February 09, 2020 - March 01, 2020
A solo exhibition by Emma Willemse featuring a wide range of media, including an installation from fournd objects as well as mixed media works, digital prints, drawings and hand made collographs and monotypes.
In the exhibition titled Uproot, Emma Willemse is continuing her investigation of ideas around displacement, yet widening her exploration to the social phenomenon of sense of place, which comprise the meanings we as humans, as well as animals and all other living beings, assign to space and place.
Emma Willemse’s interest in displacement originated from her own experience of the loss of several homes in the 1990’s. She conducted an academic study into the effects rendered by the loss of a home on the psyche of the displaced and came to the conclusion that this traumatic experience has consequential losses of memory and identity. The quest to make these notions visible runs like a golden vein through her oeuvre as artist, initiated from a very personal manifestation and developing into more universal issues of loss.
In Uproot, Willemse expands her investigation into the natural environment. In much the same way that a floor of a house could be considered as the footprint of a home, and its demolishment could therefore be deemed as an uprootment of all the meanings we assigned to that home, she now interrogates questions around the physical uprootment of trees.
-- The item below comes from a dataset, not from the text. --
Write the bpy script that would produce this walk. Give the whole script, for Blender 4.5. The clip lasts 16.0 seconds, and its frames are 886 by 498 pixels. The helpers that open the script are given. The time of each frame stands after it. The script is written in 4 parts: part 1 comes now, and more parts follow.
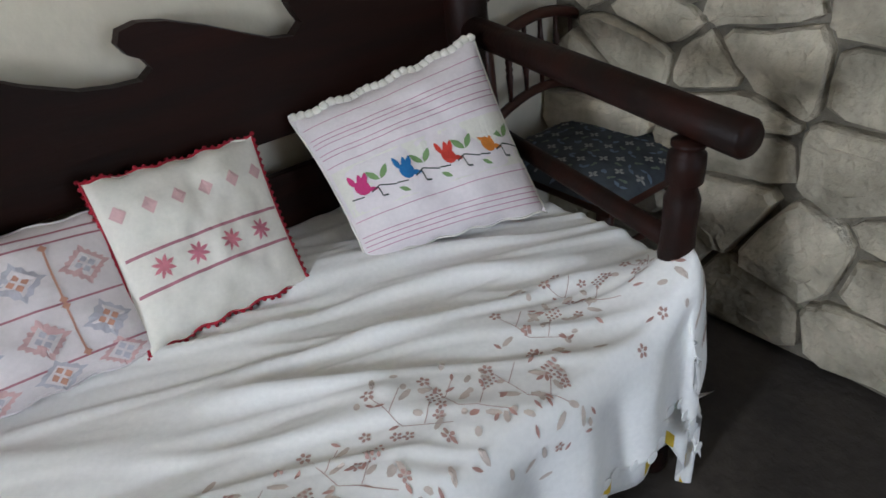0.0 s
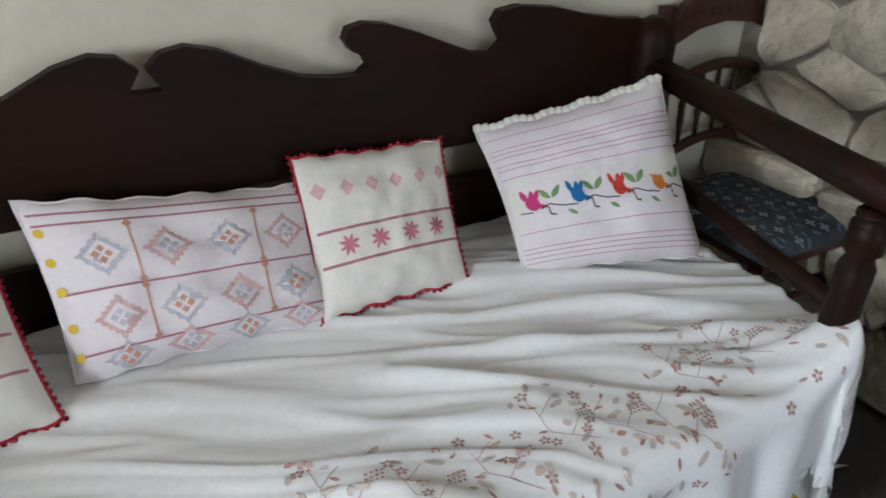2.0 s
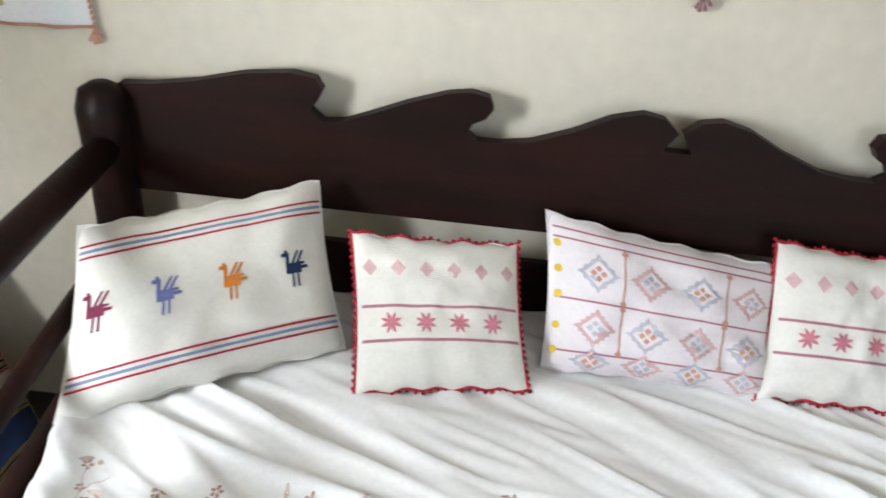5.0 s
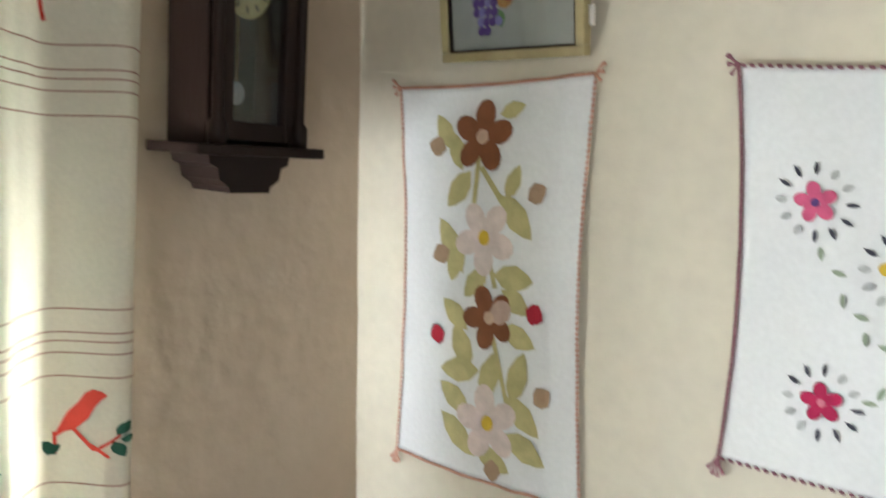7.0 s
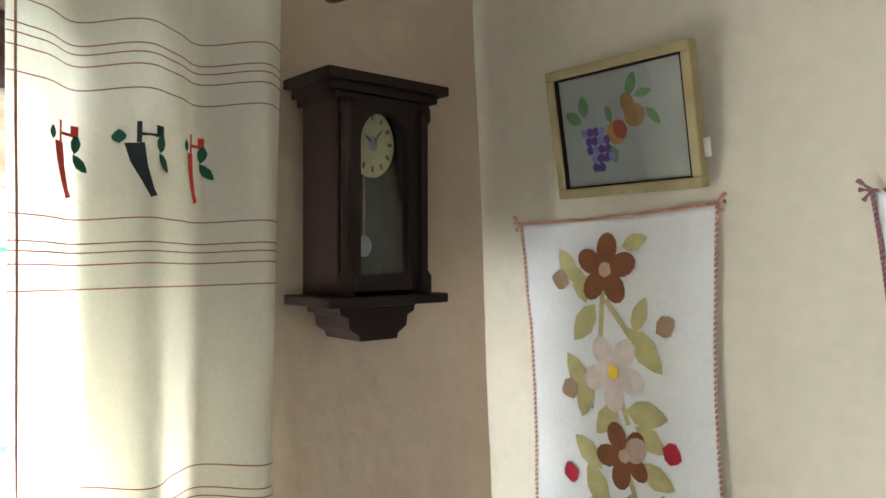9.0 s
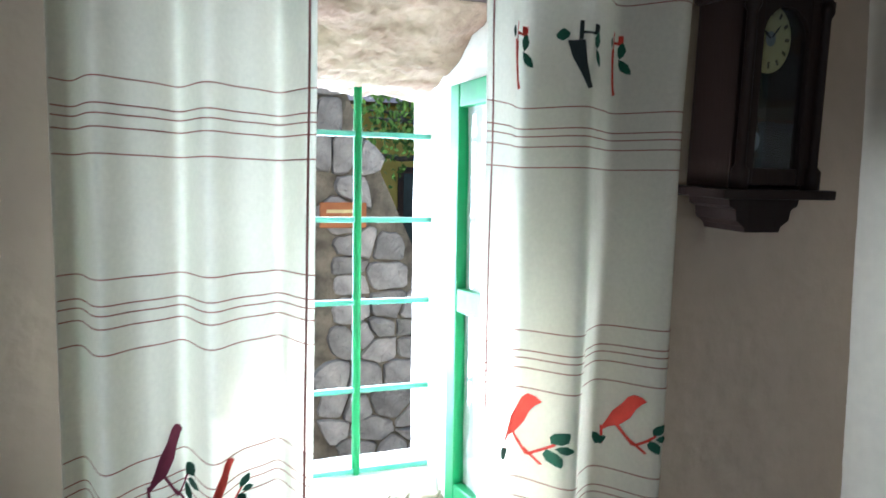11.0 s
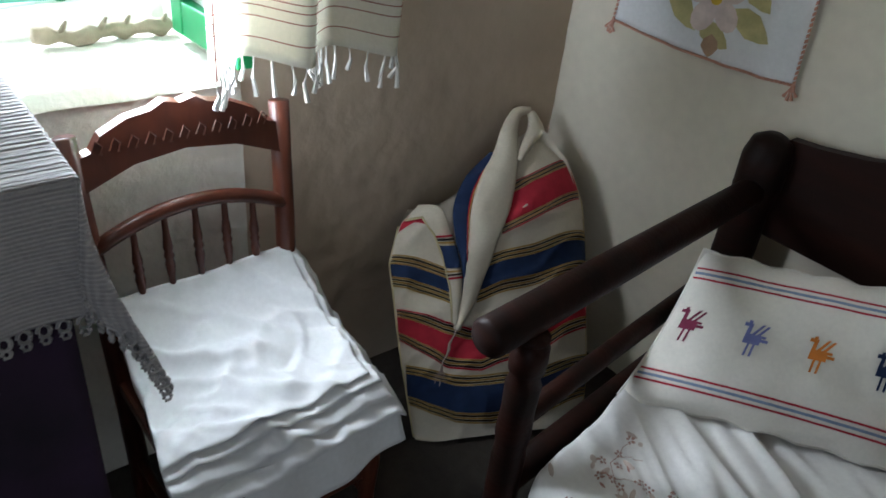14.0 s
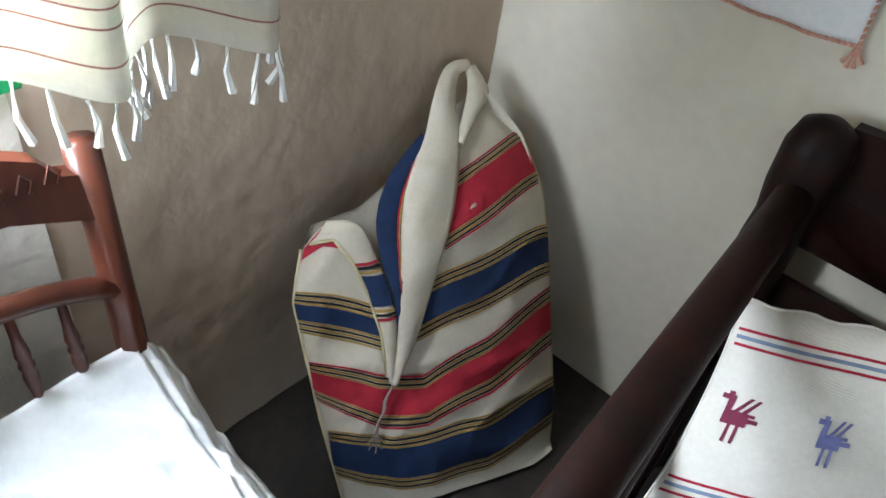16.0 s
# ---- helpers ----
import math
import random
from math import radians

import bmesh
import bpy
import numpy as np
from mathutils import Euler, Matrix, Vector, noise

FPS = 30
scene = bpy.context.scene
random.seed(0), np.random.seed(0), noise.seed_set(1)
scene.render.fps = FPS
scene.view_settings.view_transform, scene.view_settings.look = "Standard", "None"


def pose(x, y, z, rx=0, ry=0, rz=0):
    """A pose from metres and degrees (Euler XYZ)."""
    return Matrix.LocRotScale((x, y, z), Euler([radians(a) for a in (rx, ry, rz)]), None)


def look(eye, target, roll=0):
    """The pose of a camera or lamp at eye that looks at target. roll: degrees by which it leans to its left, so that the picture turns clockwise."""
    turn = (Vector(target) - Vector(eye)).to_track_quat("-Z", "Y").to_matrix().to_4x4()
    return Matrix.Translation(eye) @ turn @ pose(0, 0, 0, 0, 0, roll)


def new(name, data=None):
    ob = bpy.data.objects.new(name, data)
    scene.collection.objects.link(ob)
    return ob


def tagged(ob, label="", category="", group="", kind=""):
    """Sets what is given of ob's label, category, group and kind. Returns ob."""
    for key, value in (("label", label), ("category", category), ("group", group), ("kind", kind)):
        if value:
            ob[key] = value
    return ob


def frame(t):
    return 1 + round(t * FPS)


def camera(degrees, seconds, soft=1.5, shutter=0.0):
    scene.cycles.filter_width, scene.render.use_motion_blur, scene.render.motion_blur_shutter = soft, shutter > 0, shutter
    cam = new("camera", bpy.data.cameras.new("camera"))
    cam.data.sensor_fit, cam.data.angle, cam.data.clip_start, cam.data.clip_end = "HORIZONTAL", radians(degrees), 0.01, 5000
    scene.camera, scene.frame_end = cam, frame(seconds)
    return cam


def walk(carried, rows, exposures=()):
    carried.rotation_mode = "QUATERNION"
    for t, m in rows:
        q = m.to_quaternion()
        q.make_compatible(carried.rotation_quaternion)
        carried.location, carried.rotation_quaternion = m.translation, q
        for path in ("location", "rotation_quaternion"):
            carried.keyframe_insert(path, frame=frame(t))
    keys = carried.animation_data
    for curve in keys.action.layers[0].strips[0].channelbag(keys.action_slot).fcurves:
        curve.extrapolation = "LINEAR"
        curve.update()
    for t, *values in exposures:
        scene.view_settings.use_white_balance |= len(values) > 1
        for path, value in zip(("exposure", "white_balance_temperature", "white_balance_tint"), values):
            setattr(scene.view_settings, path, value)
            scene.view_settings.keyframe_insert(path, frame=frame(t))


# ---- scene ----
cam = camera(61.8, 16.0, 1.5, 0.35)
PATH = [
    (0, (1.912, -1.462, 1.318), (2.97, -0.123, 0.274), -4.5),
    (0.5, (1.873, -1.469, 1.322), (2.899, -0.104, 0.281), -3.5),
    (1, (1.821, -1.479, 1.334), (2.837, -0.087, 0.317), -2.1),
    (1.5, (1.771, -1.474, 1.348), (2.743, -0.021, 0.376), 0.8),
    (2, (1.756, -1.447, 1.353), (2.617, 0.058, 0.356), 1.3),
    (2.5, (1.76, -1.438, 1.343), (2.428, 0.152, 0.331), 2.1),
    (3, (1.746, -1.435, 1.352), (2.227, 0.204, 0.312), 2.6),
    (3.2, (1.751, -1.472, 1.346), (2.127, 0.211, 0.333), 2.0),
    (5.3, (1.408, -1.545, 1.487), (1.284, 0.183, 0.488), 6.3),
    (5.5, (1.353, -1.58, 1.47), (1.143, 0.21, 0.603), 6.7),
    (6, (1.345, -1.582, 1.583), (0.749, 0.202, 0.903), 3.2),
    (6.5, (1.349, -1.506, 1.71), (0.479, 0.237, 1.258), -0.7),
    (7, (1.417, -1.423, 1.755), (0.183, 0.139, 1.563), 1.1),
    (7.5, (1.444, -1.387, 1.816), (-0.001, -0.005, 1.783), -0.3),
    (8, (1.455, -1.388, 1.837), (-0.005, -0.021, 1.842), -2.3),
    (8.5, (1.469, -1.387, 1.838), (-0.043, -0.078, 1.867), -2.4),
    (9, (1.453, -1.413, 1.841), (-0.052, -0.098, 1.923), -2.0),
    (9.5, (1.441, -1.443, 1.849), (-0.243, -0.369, 1.948), 0.2),
    (9.7, (1.426, -1.479, 1.813), (-0.345, -0.56, 1.951), -0.7),
    (11.8, (1.472, -1.79, 1.778), (-0.366, -1.097, 1.402), -0.4),
    (12, (1.478, -1.78, 1.726), (-0.29, -1.0, 1.208), 0.8),
    (12.5, (1.493, -1.766, 1.633), (-0.06, -0.778, 0.852), 2.2),
    (13, (1.467, -1.727, 1.58), (0.093, -0.693, 0.558), 4.9),
    (13.5, (1.438, -1.698, 1.552), (0.172, -0.613, 0.446), 5.7),
    (14, (1.422, -1.687, 1.56), (0.178, -0.55, 0.483), 6.8),
    (14.5, (1.271, -1.568, 1.538), (0.08, -0.353, 0.487), 7.3),
    (15, (1.092, -1.361, 1.523), (-0.028, -0.204, 0.337), 8.8),
    (15.5, (0.944, -1.309, 1.493), (0.025, -0.15, 0.147), 10.2),
    (16, (0.894, -1.303, 1.505), (0.018, -0.091, 0.177), 9.7),
]
walk(cam, [(t, look(eye, target, roll)) for t, eye, target, roll in PATH],
     exposures=[(0, 1.56, 5550, 10), (3.2, 1.72, 5600, 9), (5.3, 2.25, 5650, 9), (6.0, 2.25, 5750, 8), (7.0, 2.05, 5900, 8), (9.7, 1.95, 6000, 9), (11.6, 0.4, 4900, 8),
                (12.5, -0.1, 5100, 7), (13.5, 0.4, 5350, 8), (14.5, 0.98, 5450, 8), (15.0, 1.25, 5450, 8), (16.0, 1.7, 5350, 8)])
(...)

If trees are considered to be sentient beings and are able to communicate, according to new research[1], and trees create ecological environments in which a myriad of life forms flourish; then trees could be considered creators of a sense of place. Through her visual art practice, Willemse probes the aftermath of the losses ocurring when trees are destroyed, asking questions such as: If a tree is uprooted, can the resulting losses of a sense of place be measured?
True to her practice, Willemse will exhibit works in a wide range of media, including an installation from found materials as well as mixed media works on paper, digital prints, drawings and handmade collagraphs and monotypes.